Calif. Lawmakers Focus On Anti-Bullying Efforts
SACRAMENTO (CBS / AP) — California lawmakers responding to concerns that schoolyard bullying has led to increased suicides and truancy passed a resolution Friday calling attention to the problem.
Democratic Assemblyman Ben Hueso, who proposed the resolution, estimated that 8 percent of students in elementary through high school skip class at least once a month to dodge bullies.
In supporting the resolution, Assemblywoman Betsy Butler, D-Marina del Rey, said a group of bullies once ordered her autistic son to lick a toilet at his elementary school.
Hueso, of San Diego, said harassment can lead to depression, anxiety and criminal activity. His resolution, which designates March as bullying prevention month, says the harassment comes in verbal, physical, psychological or electronic forms.
“Too many children and families have been adversely affected by the impacts of bullying,” he said.
The resolution’s broad interpretation of bullying prompted opposition from Assemblyman Chris Norby, who said he sympathized with the desire to end harassment but questioned anti-bullying programs. The Republican from Fullerton called for a more targeted definition of intimidation and of the goals to combat it.

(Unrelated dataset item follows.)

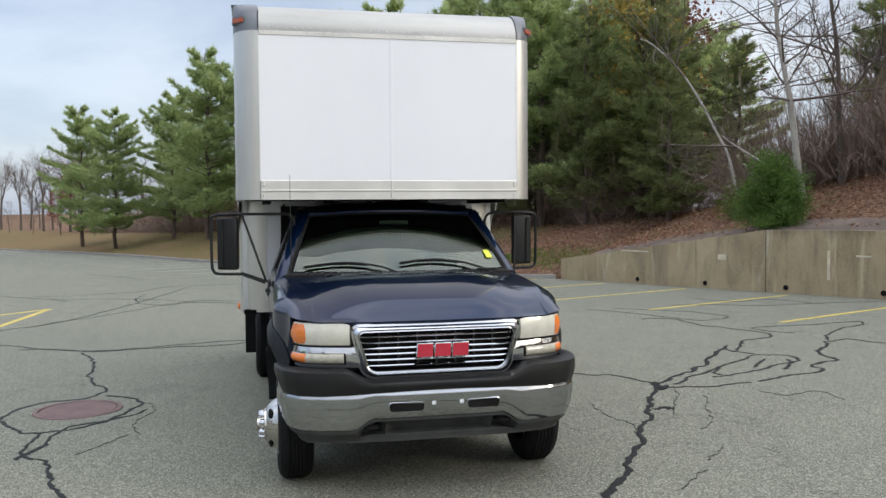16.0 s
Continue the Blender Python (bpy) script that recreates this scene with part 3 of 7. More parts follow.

“When we expand this into verbal and psychological bullying, it indeed is a slippery slope to micromanage anything that a person might use to persuade another person,” Norby said. “Bullying, in fact, may be in the eye of the beholder.”
The ambiguity Norby raised has complicated debates about the role that peer abuse plays in suicides by young people. Last year, a 15-year-old girl in Massachusetts hanged herself after classmates ostracized her on Facebook, through text messages and at school.
Assembly Majority Leader Charles Calderon, D-Whittier, said repeated budget cuts to law enforcement agencies in recent years means the public must take more responsibility to deter risky and ultimately criminal behavior among young people. In addition, academic pressure has decreased attention to citizenship lessons in classrooms, he said.
Hueso recommended the establishment of curricula and training to help students identify and oppose bullying.
He introduced people in the Assembly to members of an elementary school program in his district dedicated to anti-bullying.
As PeaceBuilders, the four students walk the campus of El Toyon School, just outside San Diego, watching for conflicts. When they see others not getting along, the mediators try to talk them out of confrontations.
“Since we cannot be everywhere,” Hueso said, “we must teach them, instruct them and empower them to keep them from being the targets of bullying.”